Harun Farocki writes in Speaking About Godard that “Lennox reaches out and grabs the hand that appeals for help. As in the accident scene…a pure gift is given.” And Kaja Silverman: “It even makes it possible for them to transcend the roles of master and slave, donor and recipient.”
With these two “pure gifts” (Elena helping Lennox after the road accident, and Lennox helping Elena on the lake) relations between man and woman finally rise above the economic context. They are on equal ground at last, and this is not achieved through warfare (by one defeating the other), but through the concept of mutual giving.
F: Yes, but in the final scene, just before they drive off together, Elena bends down and ties Lennox’s shoes. Isn’t this a return to the master/slave arrangement? Was Lennox’s rescue a “pure gift,” or just another way for him to gain power over Elena?
M: Her gesture is ironic. They’re playing. The tying marks the end of warfare and the beginning of reciprocal love. As they get into the car, Elena says she’ll drive. Yet, as Farocki points out, “After announcing that she will lead, Elena surprisingly gets into the passenger seat, leaving the driver’s seat for Lennox.” She could have taken charge, and Lennox would have let her, but she chooses not to.
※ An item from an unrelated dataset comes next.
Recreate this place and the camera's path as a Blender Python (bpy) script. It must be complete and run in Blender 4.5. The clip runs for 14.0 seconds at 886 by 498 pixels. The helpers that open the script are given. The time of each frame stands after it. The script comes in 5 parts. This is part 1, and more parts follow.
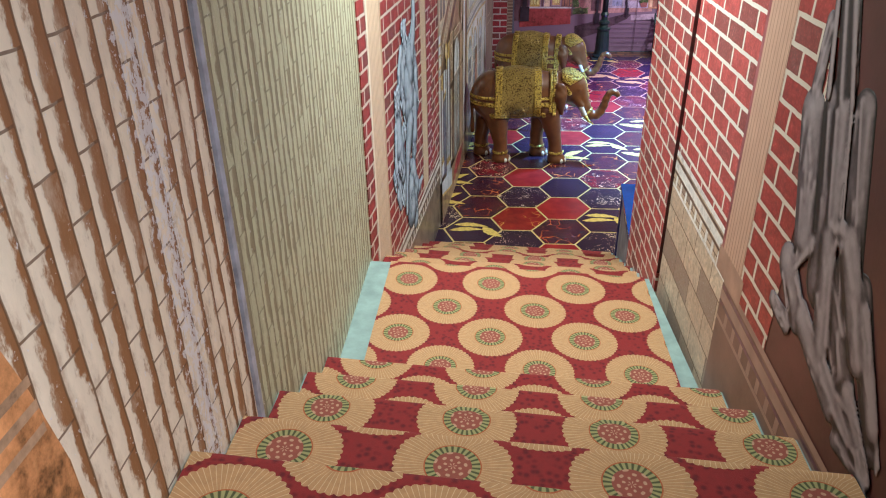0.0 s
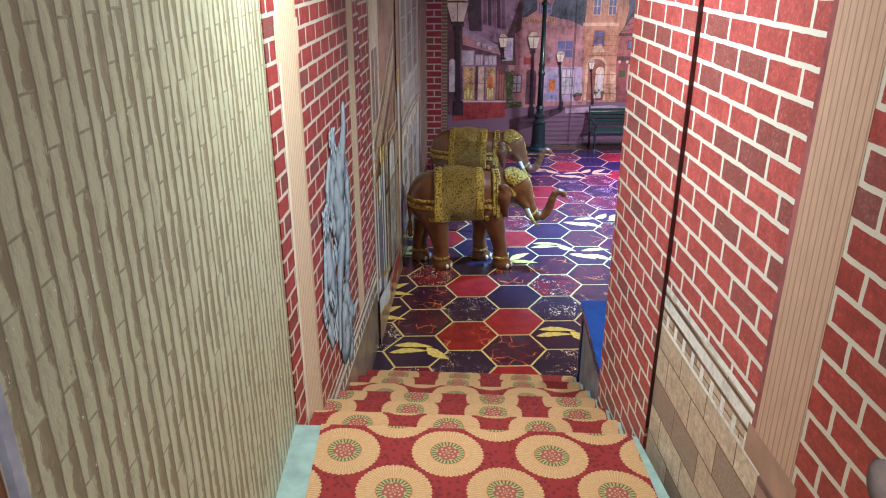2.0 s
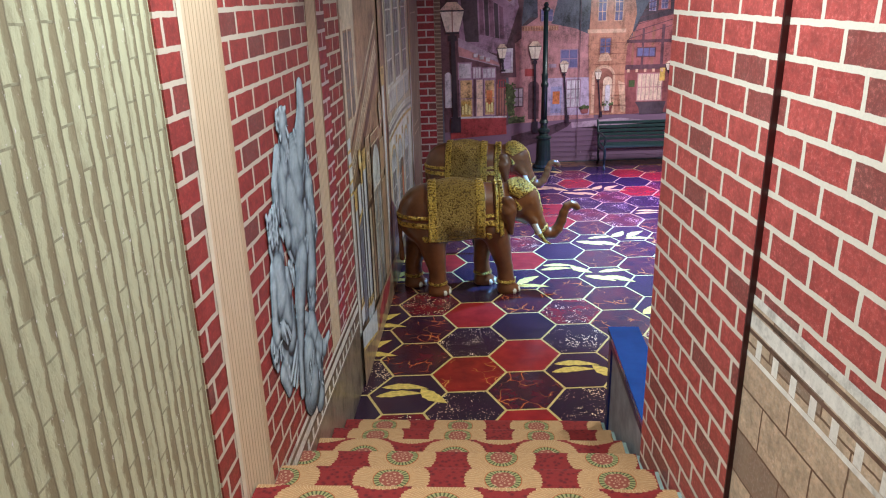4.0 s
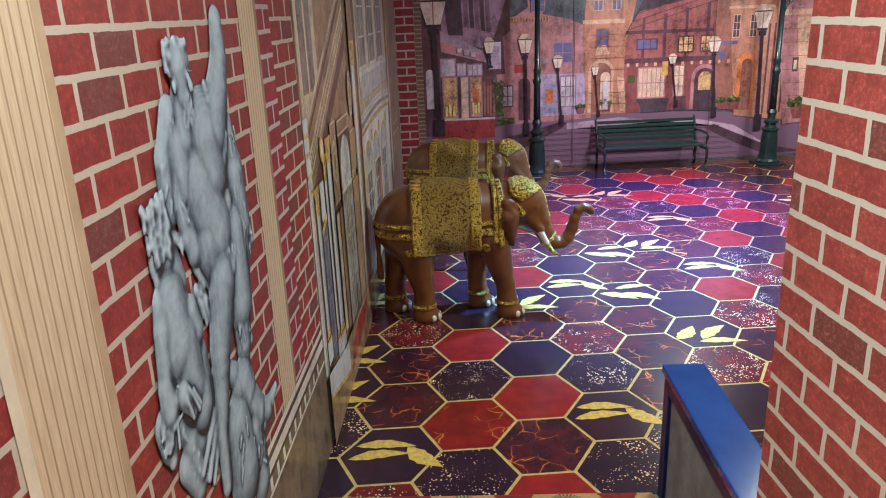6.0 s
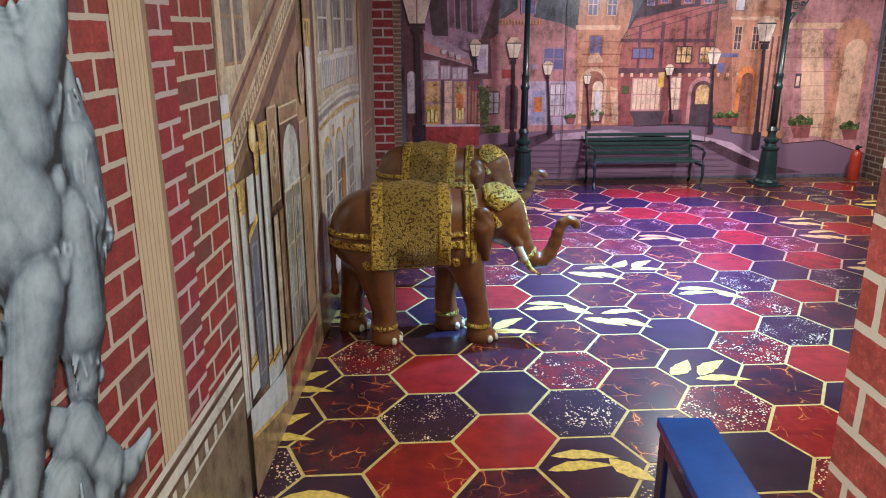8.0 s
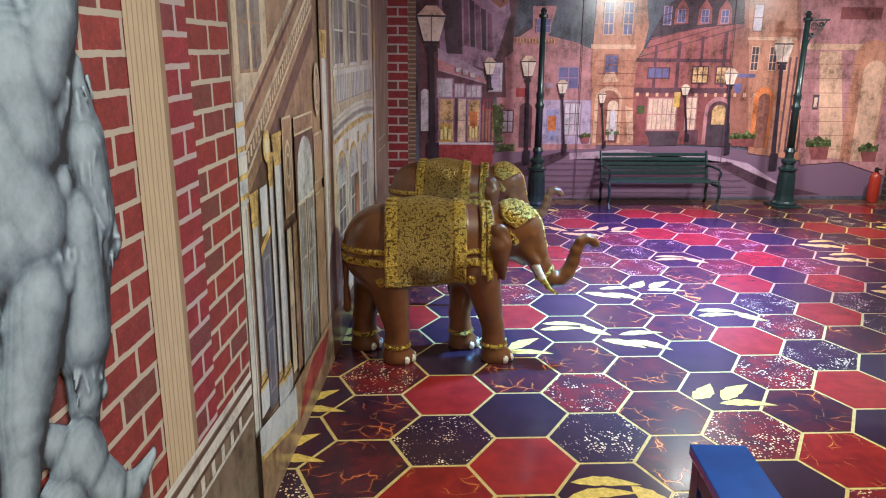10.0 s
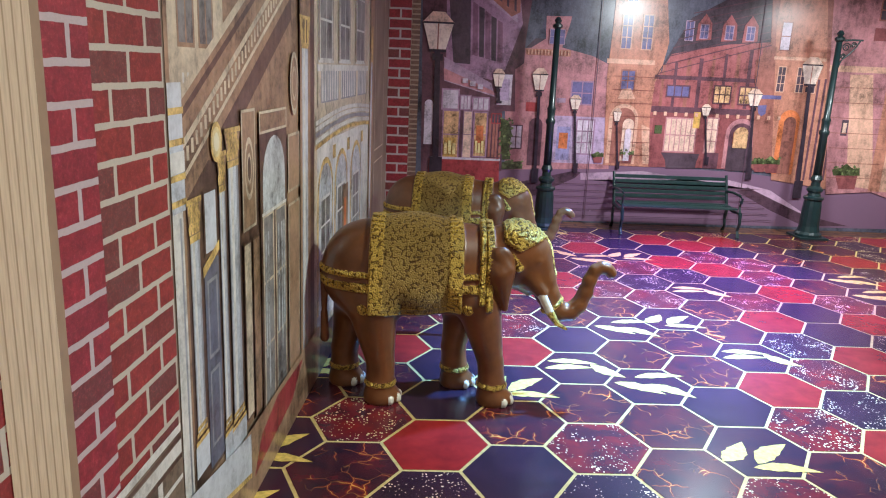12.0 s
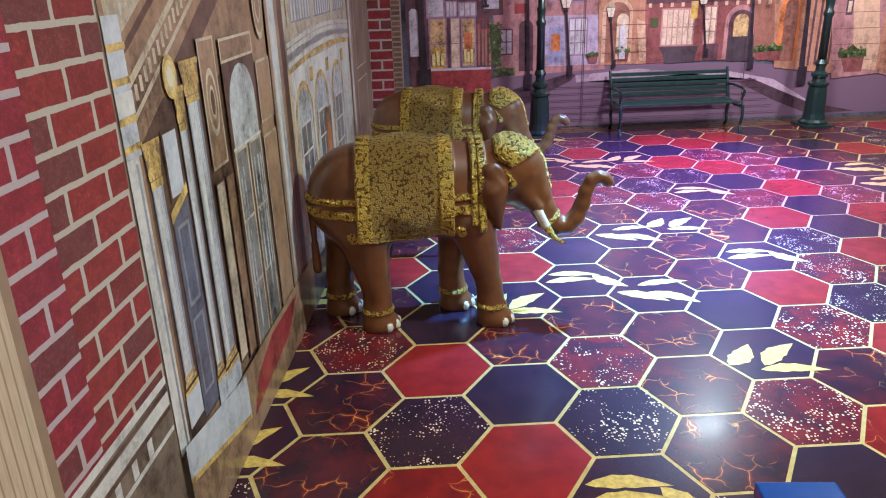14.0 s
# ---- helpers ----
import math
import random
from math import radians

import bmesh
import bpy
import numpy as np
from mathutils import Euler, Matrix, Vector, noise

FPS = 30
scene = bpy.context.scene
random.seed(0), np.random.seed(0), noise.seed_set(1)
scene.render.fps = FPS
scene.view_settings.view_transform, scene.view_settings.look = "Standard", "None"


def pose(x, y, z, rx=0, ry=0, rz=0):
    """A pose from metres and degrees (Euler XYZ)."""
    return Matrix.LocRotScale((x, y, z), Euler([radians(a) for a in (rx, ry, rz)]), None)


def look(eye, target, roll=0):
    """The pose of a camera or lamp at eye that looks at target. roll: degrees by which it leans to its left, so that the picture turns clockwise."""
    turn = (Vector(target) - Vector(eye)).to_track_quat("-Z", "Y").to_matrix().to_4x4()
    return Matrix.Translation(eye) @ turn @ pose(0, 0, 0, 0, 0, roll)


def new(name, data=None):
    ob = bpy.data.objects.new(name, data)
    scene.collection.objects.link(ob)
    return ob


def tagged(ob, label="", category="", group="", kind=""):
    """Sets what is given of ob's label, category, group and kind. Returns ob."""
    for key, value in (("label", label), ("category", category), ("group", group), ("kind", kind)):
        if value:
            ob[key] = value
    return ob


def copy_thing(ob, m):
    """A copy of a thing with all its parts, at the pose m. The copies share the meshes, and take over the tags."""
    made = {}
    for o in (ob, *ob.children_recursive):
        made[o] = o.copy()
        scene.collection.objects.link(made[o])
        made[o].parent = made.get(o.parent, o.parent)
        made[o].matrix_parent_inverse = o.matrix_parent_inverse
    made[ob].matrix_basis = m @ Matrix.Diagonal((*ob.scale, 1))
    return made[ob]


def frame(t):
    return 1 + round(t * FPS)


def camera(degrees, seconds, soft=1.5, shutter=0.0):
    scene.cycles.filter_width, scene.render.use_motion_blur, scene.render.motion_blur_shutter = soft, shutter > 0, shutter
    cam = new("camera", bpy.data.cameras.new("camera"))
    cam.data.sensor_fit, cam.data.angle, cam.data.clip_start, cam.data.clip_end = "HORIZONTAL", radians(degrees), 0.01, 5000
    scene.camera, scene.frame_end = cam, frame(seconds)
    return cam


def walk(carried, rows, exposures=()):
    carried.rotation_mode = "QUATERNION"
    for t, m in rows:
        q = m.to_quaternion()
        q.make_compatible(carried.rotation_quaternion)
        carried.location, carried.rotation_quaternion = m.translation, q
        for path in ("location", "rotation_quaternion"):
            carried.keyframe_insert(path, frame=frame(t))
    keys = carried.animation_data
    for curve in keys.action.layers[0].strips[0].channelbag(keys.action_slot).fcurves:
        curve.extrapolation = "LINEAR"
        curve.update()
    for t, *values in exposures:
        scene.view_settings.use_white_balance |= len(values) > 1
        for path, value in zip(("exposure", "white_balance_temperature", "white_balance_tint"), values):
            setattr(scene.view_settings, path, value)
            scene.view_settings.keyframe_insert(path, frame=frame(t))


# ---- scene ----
cam = camera(62.5, 14.0, soft=1.1)
PATH = [
    (0, (0.116, 0.131, 3.392), (-0.028, 2.057, 2.339), -0.7),
    (0.5, (0.054, 0.391, 3.401), (0.064, 2.393, 2.492), -0.4),
    (1, (0.045, 0.568, 3.394), (0.073, 2.591, 2.528), -0.6),
    (1.5, (0.072, 0.783, 3.378), (0.118, 2.816, 2.538), -0.1),
    (2, (0.026, 1.000, 3.346), (0.078, 3.036, 2.515), 0.1),
    (2.5, (0.034, 1.221, 3.259), (0.084, 3.254, 2.419), -0.1),
    (3, (0.063, 1.433, 3.147), (0.118, 3.466, 2.307), 0.0),
    (3.5, (0.061, 1.711, 2.981), (0.116, 3.743, 2.141), -1.8),
    (4, (0.129, 1.958, 2.841), (0.169, 4.032, 2.108), -1.5),
    (4.2, (0.145, 2.050, 2.812), (0.187, 4.133, 2.100), -1.0),
    (6.3, (0.105, 3.290, 2.322), (0.208, 5.381, 1.646), -2.2),
    (6.5, (0.138, 3.375, 2.269), (0.241, 5.468, 1.601), -1.8),
    (7, (0.219, 3.598, 2.188), (0.345, 5.696, 1.535), -0.3),
    (7.5, (0.273, 3.784, 2.163), (0.403, 5.884, 1.518), -0.2),
    (8, (0.311, 3.812, 2.174), (0.444, 5.911, 1.532), 0.1),
    (10.5, (0.268, 4.029, 2.102), (0.373, 6.153, 1.539), 0.6),
    (11, (0.337, 4.227, 2.094), (0.449, 6.355, 1.548), 0.9),
    (11.5, (0.387, 4.412, 2.071), (0.496, 6.543, 1.532), 1.7),
    (12, (0.367, 4.555, 1.981), (0.460, 6.689, 1.451), 2.5),
    (12.5, (0.364, 4.579, 1.976), (0.438, 6.718, 1.462), 2.1),
    (13, (0.374, 4.595, 1.970), (0.442, 6.736, 1.472), 1.7),
    (13.5, (0.384, 4.616, 1.962), (0.455, 6.746, 1.420), 0.8),
    (14, (0.452, 4.708, 1.987), (0.528, 6.764, 1.207), -1.8),
]
EXPOSURE = [
    (0, 0.05, 6350, 10),
    (1, 0.0, 6350, 10),
    (2, -0.1, 6350, 10),
    (4, -0.25, 6400, 10),
    (6.5, -0.22, 6950, 10),
    (8, -0.12, 6950, 10),
    (10.5, 0.05, 6900, 8),
    (12, 0.08, 6500, 9),
    (14, 0.0, 6400, 10),
]
walk(cam, [(t, look(eye, target, roll)) for t, eye, target, roll in PATH], EXPOSURE)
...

F: The fact remains that the film ends with two images of a woman yielding to a man.
M: You’re being too literal. You don’t see the play. The war is over.
F: Yes, and women have lost.

FIN

Bibliography
Kael, Pauline. “Masculine Feminine.” The New Republic. November 19, 1966.
Godard, Jean-Luc. Masculine Feminine (a film). New York: Grove Press, 1969.
Loshitzky, Yosefa. The Radical Faces of Godard and Bertolucci. Detroit: Wayne State University Press, 1995.
Silverman, Kaja and Farocki, Harun. Speaking About Godard. New York and London: New York University Press, 1998.